Part 9: Generating and interpreting prediction intervals

Part 9: Generating and interpreting prediction intervals

In a new cell:

%md
## Part 9: Prediction intervals

# 90% intervals: will cover the true outcome >= 90% of the time
intervals_90 = cp.predict_interval(X_test, alpha=0.10)

# 95% intervals: more conservative - for minimum premium floor applications
intervals_95 = cp.predict_interval(X_test, alpha=0.05)

# 80% intervals: used later in the practical minimum premium hybrid
intervals_80 = cp.predict_interval(X_test, alpha=0.20)

# Examine the structure
print("Output columns:", intervals_90.columns)
print("\nFirst 5 rows:")
print(intervals_90.head(5))

What you should see:

Output columns: ['point', 'lower', 'upper']

First 5 rows:
┌──────────┬──────────┬──────────┐
│ point    ┆ lower    ┆ upper    │
│ ---      ┆ ---      ┆ ---      │
│ f64      ┆ f64      ┆ f64      │
╞══════════╪══════════╪══════════╡
│ xxx.xx   ┆ 0.00     ┆ xxx.xx   │
...

The lower column is clipped at zero because insurance losses cannot be negative. Many rows will have lower = 0.0 - this is correct for zero-inflated Tweedie data where a substantial fraction of policies will have no claims.

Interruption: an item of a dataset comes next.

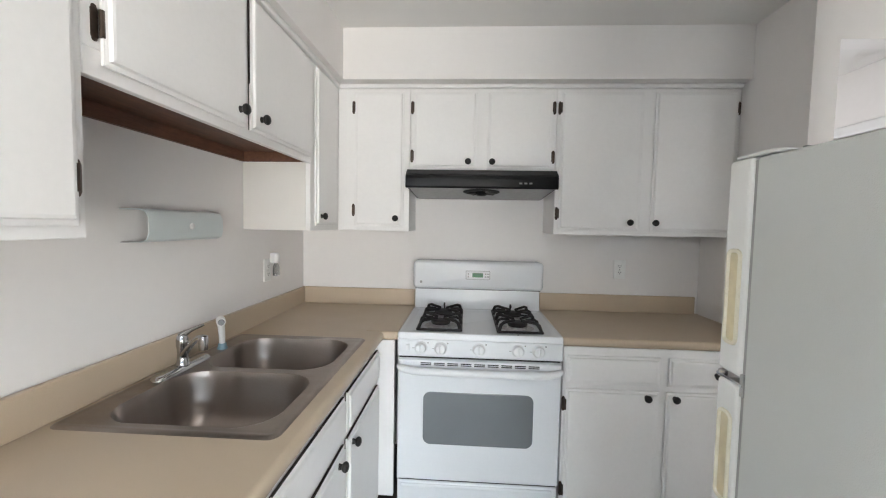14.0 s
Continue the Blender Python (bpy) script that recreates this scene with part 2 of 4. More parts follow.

Now examine the interval widths:

widths_90 = intervals_90["upper"] - intervals_90["lower"]
point_est = intervals_90["point"].to_numpy()

print("90% Interval width distribution:")
print(f"  Min:    {widths_90.min():.2f}")
print(f"  Median: {widths_90.median():.2f}")
print(f"  Mean:   {widths_90.mean():.2f}")
print(f"  90th percentile: {widths_90.quantile(0.90):.2f}")
print(f"  Max:    {widths_90.max():.2f}")

# Key ratio: how much do intervals scale with risk level?
rel_widths = widths_90.to_numpy() / np.clip(point_est, 1e-6, None)
print(f"\nRelative width (interval width / point estimate):")
print(f"  Median: {np.median(rel_widths):.2f}")
print(f"  90th percentile: {np.quantile(rel_widths, 0.90):.2f}")
print(f"  Max:    {rel_widths.max():.2f}")

Interpreting the output: with pearson_weighted intervals, the absolute width scales roughly in proportion to the point estimate. A risk with a £1,000 point estimate will have an approximately 10x wider absolute interval than a risk with a £100 point estimate. This is correct - the genuine uncertainty is larger for larger risks. The relative width (interval / point estimate) should be more stable across risks, though it will be wider for thin-cell risks where the model is uncertain.